Insurer can’t deny claim on grounds of delayed filing, says Supreme Court.
NEW DELHI: The Supreme Court has ruled that insurance claims cannot be denied to a person merely on the grounds of delay in filing the claim, holding that "mechanical" denials on technical bases will cause people to lose confidence in the industry.
A bench of Justice R K Agrawal and Justice S Abdul Nazeer set aside the verdicts of various consumer courts, including the National Consumer Disputes Redressal Commission (NCDRC), which had ruled that insurance companies could deny the benefit of cover for delay in filing the claims.

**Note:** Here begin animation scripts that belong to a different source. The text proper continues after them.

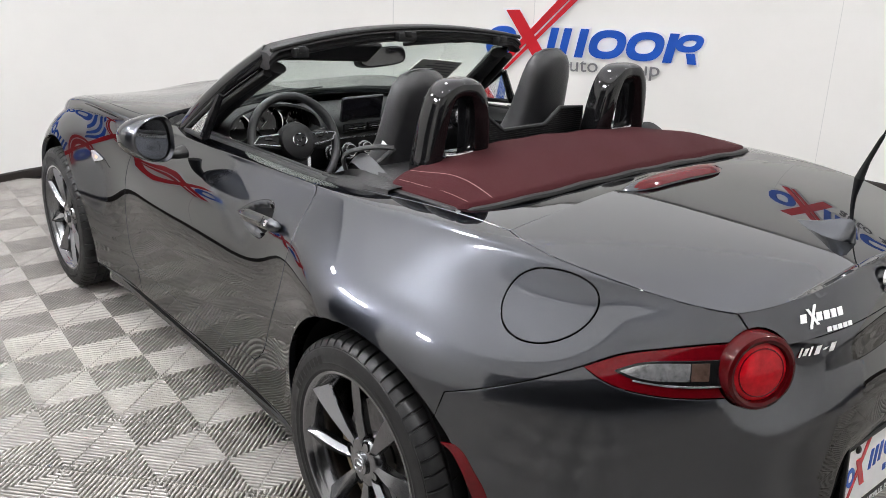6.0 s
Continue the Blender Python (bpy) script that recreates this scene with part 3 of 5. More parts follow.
def lid_height(x, y):
    """A nearly flat lid with a crisp lip, a little crowned across."""
    x, y = np.asarray(x, float), np.abs(np.asarray(y, float))
    yb = np.maximum(np.interp(x, lid_rim[:, 0], lid_rim[:, 1]), 0.02)
    zb = np.interp(x, lid_rim[:, 0], lid_rim[:, 2])
    k = np.clip((x - lid_rim[0, 0]) / (-0.168 - lid_rim[0, 0]), -0.2, 1.3)
    zc = lid_rim[0, 2] + (0.912 - lid_rim[0, 2]) * (1.25 * k - 0.25 * k * k)
    q = np.clip(y / yb, 0, 1.05)
    return zc + (zb - zc) * q * q


boot_lid = top_panel("boot_lid", LID_FRONT[::-1] + lid_edge[1:] + lid_lip[1:], car, "grey metallic boot lid", height=lid_height)
DECK_FRONT = smooth_line([(0.30, 0.616), (0.20, 0.582), (0.08, 0.562), (-0.01, 0.549), (-0.055, 0.52), (-0.075, 0.45), (-0.088, 0.25), (-0.092, 0.0)], 40)
deck_edge = plan_of(straight((0.30, 7.0), LID_CORNER, 24))
top_panel("rear_deck", LID_FRONT[::-1] + deck_edge[::-1][1:-1] + DECK_FRONT, car, "grey metallic deck strip behind the folded roof", gap=0.0020)
HOOD_BACK = smooth_line([(1.56, plan_of([(1.56, 7.0)])[0][1]), (1.598, 0.612), (1.665, 0.50), (1.733, 0.34), (1.772, 0.15), (1.782, 0.0)], 40)
hood_edge = plan_of(straight((1.56, 7.0), (fan_f(90), 7.0), 80))
hood_edge[-1] = (hood_edge[-1][0], 0.0)
top_panel("bonnet", HOOD_BACK[::-1] + hood_edge[1:], car, "grey metallic bonnet", step=0.03)
# nose, and a near-black sheet added inside to darken the panel gaps
outline = straight((fan_f(40), 7.0), (fan_f(90), 7.0), 30)[:-1] + straight((fan_f(90), 7.0), (fan_f(90), 0.0), 30)[:-1] + straight((fan_f(90), 0.0), (ARCH_F[2][0] + 0.02, 0.0), 30)[:-1] + straight((ARCH_F[2][0] + 0.02, 0.0), ARCH_F[4], 4)[:-1] + straight(ARCH_F[4], (fan_f(40), 7.0), 20)[:-1]
panel("front_bumper", outline, car, "grey metallic front bumper", both=True, step=0.03)
big_f, big_r = arch_line(AXLE_F, ARCH + 0.002, a0=-20, a1=200), arch_line(AXLE_R, ARCH + 0.002, a0=-20, a1=200)
outline = straight((fan_r(90), 0.2), (fan_r(90), 4.3), 16)[:-1] + straight((fan_r(90), 4.3), (fan_r(30), 6.8), 20)[:-1] + straight((fan_r(30), 6.8), (fan_f(40), 6.9), 120)[:-1] + straight((fan_f(40), 6.9), (fan_f(40), 0.2), 16)[:-1] + [(big_f[0][0] + 0.01, 0.2)] + big_f + [(big_f[-1][0] - 0.01, 0.2), (big_r[0][0] + 0.01, 0.2)] + big_r + [(big_r[-1][0] - 0.01, 0.2)]
panel("gap_shade_sheet", outline, car, "near-black sheet added behind the panel gaps to darken them", both=True, lift=-0.020, flange=0, mat=DARK, step=0.03)

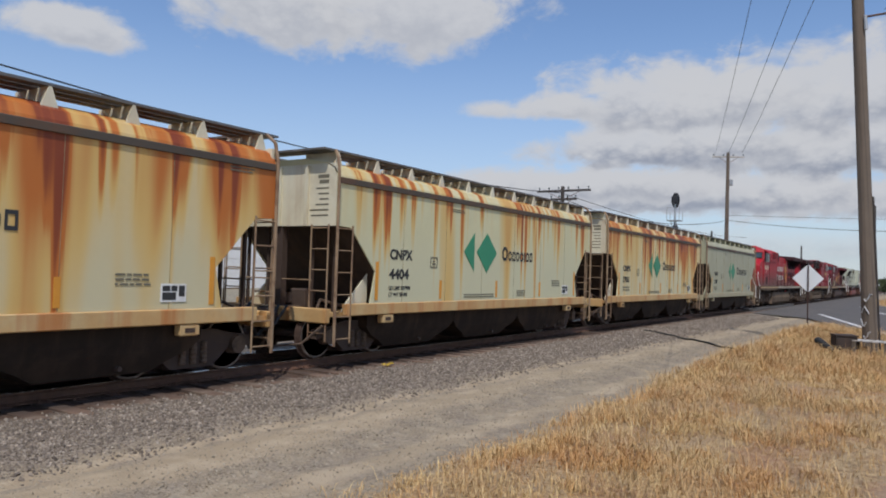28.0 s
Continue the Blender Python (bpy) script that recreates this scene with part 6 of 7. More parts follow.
        pipe(bm, [(X(d) - f * 0.1, -1.0, 0.99), (X(d) - f * 0.4, -0.8, 1.16), (X(d) - f * 0.8, -0.85, 1.06), (X(d) - f * 1.1, -1.1, 0.99)], 0.030)
        part("brake_pipe", bm, "truck_umber", e)
        bm = B()
        pipe(bm, [(X(d) + f * 0.16, -1.40, 0.70), (X(d) + f * 0.30, -1.0, 0.34), (X(d) + f * 0.50, -0.5, 0.28), (X(d) + f * 0.62, -0.2, 0.50)], 0.026)
        part("uncoupling_lever", bm, "truck_umber", e)
        if f > 0:
            bm = B()
            n = 20
            pipe(bm, [(X(d) + 0.12, 0.55 + 0.28 * math.cos(2 * math.pi * i / n), 2.2 + 0.28 * math.sin(2 * math.pi * i / n)) for i in range(n + 1)], 0.018)
            rod(bm, (X(d) + 0.12, 0.27, 2.2), (X(d) + 0.12, 0.83, 2.2), 0.014, 5)
            rod(bm, (X(d) + 0.12, 0.55, 1.92), (X(d) + 0.12, 0.55, 2.48), 0.014, 5)
            part("brake_wheel", bm, "under", e)
        # corner ladders, each with its rungs
        for sgn in (-1, 1):
            bm = B()
            y = sgn * (yo + 0.025)
            x0, x1, xe = X(d) + f * 0.02, X(d) - f * 0.42, X(d) + f * 0.10
            pipe(bm, [(x0, y, 0.32), (x0, y, 3.6), (x0 - f * 0.02, y - sgn * 0.06, 3.9), (x0 - f * 0.1, y - sgn * 0.2, 4.05)], 0.032, 6)
            rod(bm, (x1, y, 0.36), (x1, y, 2.62), 0.018, 6)
            for k in range(6):
                rod(bm, (x0, y, 0.45 + 0.42 * k), (x1, y, 0.45 + 0.42 * k), 0.014, 6)
            part("ladder", bm, "ladder_brown", e)
            bm = B()
            for yy in (0.98, 1.42):
                rod(bm, (xe, sgn * yy, 0.4), (xe, sgn * yy, 2.62), 0.018, 6)
            for k in range(6):
                rod(bm, (xe, sgn * 0.98, 0.55 + 0.40 * k), (xe, sgn * 1.42, 0.55 + 0.40 * k), 0.014, 6)
            part("end_ladder", bm, "ladder_brown", e)
        coupler(e, X(0) if f > 0 else X(HOP_L), f, "truck_umber")
    for c in (-3.3, 0.0, 3.3):
        bm = B()
        ring_faces(bm, [[(R(c) - w, -yy, z), (R(c) + w, -yy, z), (R(c) + w, yy, z), (R(c) - w, yy, z)] for w, yy, z in ((1.645, 1.36, 1.05), (1.64, 1.32, 0.62), (1.46, 1.28, 0.46), (1.10, 1.22, 0.30), (0.86, 1.16, 0.16))])
        part("hopper_bay", bm, "bay_black", e)
        bm = B()
        box(bm, R(c) - 0.72, R(c) + 0.72, -1.1, 1.1, 0.16, 0.34, 0.03)
        part("outlet_gate", bm, "bay_black", e)
        bm = B()
        rod(bm, (R(c) + 0.3, -1.30, 0.26), (R(c) + 0.3, 1.30, 0.26), 0.04, 6)
        part("gate_shaft", bm, "truck_dark", e)
    bm = B()
    box(bm, X(HOP_L - 0.6), X(0.6), -0.20, 0.20, 0.66, 1.0)
    part("centre_sill", bm, "under", e)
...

The SC directed Reliance General Insurance Company to pay Rs 8.35 lakh to a Hisar-based customer whose insured truck was stolen but his claim rejected on the grounds of delay in filing it.
"It is true that the owner has to intimate the insurer immediately after the theft of the vehicle. However, this condition should not bar settlement of genuine claims, particularly when the delay in intimation or submission of documents is due to unavoidable circumstances. The decision of the insurer to reject the claim has to be based on valid grounds. Rejection of the claims on purely technical grounds in a mechanical manner will result in loss of confidence of policyholders in the insurance industry," said Justice Nazeer, who wrote the judgment.
The verdict would bring big relief to people who fail to file insurance claims immediately after their vehicles are damaged in accidents or stolen.
The court said a practical approach had to be taken in such cases as it was common knowledge that a person who loses their vehicle might not straightaway go to the insurance company, and would first make efforts to trace it. "If the reason for delay... is satisfactorily explained, such a claim cannot be rejected on the ground of delay. It is also necessary to state here that it would not be fair and reasonable to reject genuine claims which had already been verified and found to be correct by the investigator. The condition regarding the delay shall not be a shelter to repudiate the insurance claims which have been otherwise proved to be genuine," the bench said.
The court emphasised that the Consumer Protection Act was meant to protect the interest of consumers and the law deserved "liberal construction". "This laudable object should not be forgotten while considering the claims made under the Act," it said.
In the case in question, the vehicle-owner had filed the claim eight days after his truck was stolen as he was busy trying to trace it. The insurance firm rejected his claim, saying he had violated a policy condition that made it mandatory for a policy-holder to inform the firm immediately after any accidental loss or damage to the vehicle.